● **Data extract**

■ ■ ■ ■ ■ ■ ■

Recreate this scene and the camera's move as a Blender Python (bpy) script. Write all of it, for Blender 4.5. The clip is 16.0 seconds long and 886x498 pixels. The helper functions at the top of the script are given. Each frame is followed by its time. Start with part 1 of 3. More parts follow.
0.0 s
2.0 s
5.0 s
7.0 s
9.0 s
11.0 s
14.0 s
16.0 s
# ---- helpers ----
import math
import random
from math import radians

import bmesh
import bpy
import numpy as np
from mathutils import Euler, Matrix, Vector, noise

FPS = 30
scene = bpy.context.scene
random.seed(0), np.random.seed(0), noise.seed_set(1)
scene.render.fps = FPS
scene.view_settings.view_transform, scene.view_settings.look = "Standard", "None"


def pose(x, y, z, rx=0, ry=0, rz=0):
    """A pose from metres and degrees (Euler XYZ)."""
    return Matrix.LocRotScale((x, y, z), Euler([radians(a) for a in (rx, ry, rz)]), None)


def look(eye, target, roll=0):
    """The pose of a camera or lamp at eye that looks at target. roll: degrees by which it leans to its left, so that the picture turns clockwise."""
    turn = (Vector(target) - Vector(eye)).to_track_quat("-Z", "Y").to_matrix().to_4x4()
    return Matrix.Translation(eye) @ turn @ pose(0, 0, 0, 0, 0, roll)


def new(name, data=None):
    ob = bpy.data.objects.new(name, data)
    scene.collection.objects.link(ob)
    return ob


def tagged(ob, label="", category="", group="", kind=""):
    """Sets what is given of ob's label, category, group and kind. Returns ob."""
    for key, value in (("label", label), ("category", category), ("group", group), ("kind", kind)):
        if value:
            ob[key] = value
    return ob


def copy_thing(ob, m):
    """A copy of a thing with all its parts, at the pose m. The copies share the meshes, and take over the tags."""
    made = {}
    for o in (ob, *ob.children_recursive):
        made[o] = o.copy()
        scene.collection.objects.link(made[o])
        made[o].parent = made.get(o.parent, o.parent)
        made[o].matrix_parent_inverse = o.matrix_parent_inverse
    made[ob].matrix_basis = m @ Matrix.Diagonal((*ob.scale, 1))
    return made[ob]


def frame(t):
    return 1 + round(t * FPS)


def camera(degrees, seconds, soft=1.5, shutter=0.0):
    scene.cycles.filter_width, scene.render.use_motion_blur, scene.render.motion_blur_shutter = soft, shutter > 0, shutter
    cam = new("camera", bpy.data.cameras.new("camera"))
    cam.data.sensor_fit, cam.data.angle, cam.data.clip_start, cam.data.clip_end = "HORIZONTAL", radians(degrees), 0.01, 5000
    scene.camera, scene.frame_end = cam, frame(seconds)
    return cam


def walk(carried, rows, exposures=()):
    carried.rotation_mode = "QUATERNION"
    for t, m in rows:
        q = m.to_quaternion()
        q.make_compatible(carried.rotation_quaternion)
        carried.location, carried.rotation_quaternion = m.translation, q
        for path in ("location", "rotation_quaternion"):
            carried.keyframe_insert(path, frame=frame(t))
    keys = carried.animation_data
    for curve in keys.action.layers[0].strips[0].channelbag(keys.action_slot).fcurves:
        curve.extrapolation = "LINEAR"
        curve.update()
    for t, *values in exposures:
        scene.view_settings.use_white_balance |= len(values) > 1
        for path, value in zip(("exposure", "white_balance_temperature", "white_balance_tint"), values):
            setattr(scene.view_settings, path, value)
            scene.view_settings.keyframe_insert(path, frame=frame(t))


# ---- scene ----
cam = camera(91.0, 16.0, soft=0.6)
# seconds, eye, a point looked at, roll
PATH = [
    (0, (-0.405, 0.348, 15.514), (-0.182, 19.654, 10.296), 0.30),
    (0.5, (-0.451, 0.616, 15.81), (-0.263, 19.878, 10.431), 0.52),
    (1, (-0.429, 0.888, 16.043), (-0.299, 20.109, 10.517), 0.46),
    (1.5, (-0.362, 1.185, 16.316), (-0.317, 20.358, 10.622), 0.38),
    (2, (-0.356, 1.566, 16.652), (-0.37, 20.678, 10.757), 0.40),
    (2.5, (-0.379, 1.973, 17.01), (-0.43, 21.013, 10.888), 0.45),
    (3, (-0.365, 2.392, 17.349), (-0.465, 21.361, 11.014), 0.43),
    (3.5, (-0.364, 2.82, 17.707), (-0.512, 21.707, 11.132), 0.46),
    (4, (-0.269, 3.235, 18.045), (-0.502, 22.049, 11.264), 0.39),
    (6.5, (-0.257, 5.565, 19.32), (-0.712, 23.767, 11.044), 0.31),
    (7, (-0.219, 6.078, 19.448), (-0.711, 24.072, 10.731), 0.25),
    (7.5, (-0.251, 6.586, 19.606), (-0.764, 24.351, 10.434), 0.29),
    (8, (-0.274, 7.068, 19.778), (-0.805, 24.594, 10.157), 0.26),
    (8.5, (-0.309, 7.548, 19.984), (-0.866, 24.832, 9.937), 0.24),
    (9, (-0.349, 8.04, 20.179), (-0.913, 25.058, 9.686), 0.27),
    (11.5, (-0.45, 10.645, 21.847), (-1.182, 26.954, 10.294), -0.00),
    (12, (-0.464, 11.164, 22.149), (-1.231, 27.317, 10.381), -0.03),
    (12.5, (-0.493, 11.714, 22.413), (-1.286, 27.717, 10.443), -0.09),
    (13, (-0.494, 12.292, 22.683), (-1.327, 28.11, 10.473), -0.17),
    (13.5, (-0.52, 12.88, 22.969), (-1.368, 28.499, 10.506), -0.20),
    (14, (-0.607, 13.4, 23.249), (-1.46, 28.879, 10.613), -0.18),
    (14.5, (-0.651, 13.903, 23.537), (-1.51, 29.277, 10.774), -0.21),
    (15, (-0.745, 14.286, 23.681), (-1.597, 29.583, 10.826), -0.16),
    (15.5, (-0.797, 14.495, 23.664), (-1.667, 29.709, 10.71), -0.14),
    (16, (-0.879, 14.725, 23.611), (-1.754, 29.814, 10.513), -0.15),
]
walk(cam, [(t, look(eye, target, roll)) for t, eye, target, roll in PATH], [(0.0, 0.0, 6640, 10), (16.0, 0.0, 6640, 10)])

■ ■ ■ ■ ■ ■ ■

● **Instructions to follow**
Each line above is to be repeated exactly.

● **Exercise output**
Recreate this scene and the camera's move as a Blender Python (bpy) script. Write all of it, for Blender 4.5. The clip is 16.0 seconds long and 886x498 pixels. The helper functions at the top of the script are given. Each frame is followed by its time. Start with part 1 of 3. More parts follow.
0.0 s
2.0 s
5.0 s
7.0 s
9.0 s
11.0 s
14.0 s
16.0 s
# ---- helpers ----
import math
import random
from math import radians

import bmesh
import bpy
import numpy as np
from mathutils import Euler, Matrix, Vector, noise

FPS = 30
scene = bpy.context.scene
random.seed(0), np.random.seed(0), noise.seed_set(1)
scene.render.fps = FPS
scene.view_settings.view_transform, scene.view_settings.look = "Standard", "None"


def pose(x, y, z, rx=0, ry=0, rz=0):
    """A pose from metres and degrees (Euler XYZ)."""
    return Matrix.LocRotScale((x, y, z), Euler([radians(a) for a in (rx, ry, rz)]), None)


def look(eye, target, roll=0):
    """The pose of a camera or lamp at eye that looks at target. roll: degrees by which it leans to its left, so that the picture turns clockwise."""
    turn = (Vector(target) - Vector(eye)).to_track_quat("-Z", "Y").to_matrix().to_4x4()
    return Matrix.Translation(eye) @ turn @ pose(0, 0, 0, 0, 0, roll)


def new(name, data=None):
    ob = bpy.data.objects.new(name, data)
    scene.collection.objects.link(ob)
    return ob


def tagged(ob, label="", category="", group="", kind=""):
    """Sets what is given of ob's label, category, group and kind. Returns ob."""
    for key, value in (("label", label), ("category", category), ("group", group), ("kind", kind)):
        if value:
            ob[key] = value
    return ob


def copy_thing(ob, m):
    """A copy of a thing with all its parts, at the pose m. The copies share the meshes, and take over the tags."""
    made = {}
    for o in (ob, *ob.children_recursive):
        made[o] = o.copy()
        scene.collection.objects.link(made[o])
        made[o].parent = made.get(o.parent, o.parent)
        made[o].matrix_parent_inverse = o.matrix_parent_inverse
    made[ob].matrix_basis = m @ Matrix.Diagonal((*ob.scale, 1))
    return made[ob]


def frame(t):
    return 1 + round(t * FPS)


def camera(degrees, seconds, soft=1.5, shutter=0.0):
    scene.cycles.filter_width, scene.render.use_motion_blur, scene.render.motion_blur_shutter = soft, shutter > 0, shutter
    cam = new("camera", bpy.data.cameras.new("camera"))
    cam.data.sensor_fit, cam.data.angle, cam.data.clip_start, cam.data.clip_end = "HORIZONTAL", radians(degrees), 0.01, 5000
    scene.camera, scene.frame_end = cam, frame(seconds)
    return cam


def walk(carried, rows, exposures=()):
    carried.rotation_mode = "QUATERNION"
    for t, m in rows:
        q = m.to_quaternion()
        q.make_compatible(carried.rotation_quaternion)
        carried.location, carried.rotation_quaternion = m.translation, q
        for path in ("location", "rotation_quaternion"):
            carried.keyframe_insert(path, frame=frame(t))
    keys = carried.animation_data
    for curve in keys.action.layers[0].strips[0].channelbag(keys.action_slot).fcurves:
        curve.extrapolation = "LINEAR"
        curve.update()
    for t, *values in exposures:
        scene.view_settings.use_white_balance |= len(values) > 1
        for path, value in zip(("exposure", "white_balance_temperature", "white_balance_tint"), values):
            setattr(scene.view_settings, path, value)
            scene.view_settings.keyframe_insert(path, frame=frame(t))


# ---- scene ----
cam = camera(91.0, 16.0, soft=0.6)
# seconds, eye, a point looked at, roll
PATH = [
    (0, (-0.405, 0.348, 15.514), (-0.182, 19.654, 10.296), 0.30),
    (0.5, (-0.451, 0.616, 15.81), (-0.263, 19.878, 10.431), 0.52),
    (1, (-0.429, 0.888, 16.043), (-0.299, 20.109, 10.517), 0.46),
    (1.5, (-0.362, 1.185, 16.316), (-0.317, 20.358, 10.622), 0.38),
    (2, (-0.356, 1.566, 16.652), (-0.37, 20.678, 10.757), 0.40),
    (2.5, (-0.379, 1.973, 17.01), (-0.43, 21.013, 10.888), 0.45),
    (3, (-0.365, 2.392, 17.349), (-0.465, 21.361, 11.014), 0.43),
    (3.5, (-0.364, 2.82, 17.707), (-0.512, 21.707, 11.132), 0.46),
    (4, (-0.269, 3.235, 18.045), (-0.502, 22.049, 11.264), 0.39),
    (6.5, (-0.257, 5.565, 19.32), (-0.712, 23.767, 11.044), 0.31),
    (7, (-0.219, 6.078, 19.448), (-0.711, 24.072, 10.731), 0.25),
    (7.5, (-0.251, 6.586, 19.606), (-0.764, 24.351, 10.434), 0.29),
    (8, (-0.274, 7.068, 19.778), (-0.805, 24.594, 10.157), 0.26),
    (8.5, (-0.309, 7.548, 19.984), (-0.866, 24.832, 9.937), 0.24),
    (9, (-0.349, 8.04, 20.179), (-0.913, 25.058, 9.686), 0.27),
    (11.5, (-0.45, 10.645, 21.847), (-1.182, 26.954, 10.294), -0.00),
    (12, (-0.464, 11.164, 22.149), (-1.231, 27.317, 10.381), -0.03),
    (12.5, (-0.493, 11.714, 22.413), (-1.286, 27.717, 10.443), -0.09),
    (13, (-0.494, 12.292, 22.683), (-1.327, 28.11, 10.473), -0.17),
    (13.5, (-0.52, 12.88, 22.969), (-1.368, 28.499, 10.506), -0.20),
    (14, (-0.607, 13.4, 23.249), (-1.46, 28.879, 10.613), -0.18),
    (14.5, (-0.651, 13.903, 23.537), (-1.51, 29.277, 10.774), -0.21),
    (15, (-0.745, 14.286, 23.681), (-1.597, 29.583, 10.826), -0.16),
    (15.5, (-0.797, 14.495, 23.664), (-1.667, 29.709, 10.71), -0.14),
    (16, (-0.879, 14.725, 23.611), (-1.754, 29.814, 10.513), -0.15),
]
walk(cam, [(t, look(eye, target, roll)) for t, eye, target, roll in PATH], [(0.0, 0.0, 6640, 10), (16.0, 0.0, 6640, 10)])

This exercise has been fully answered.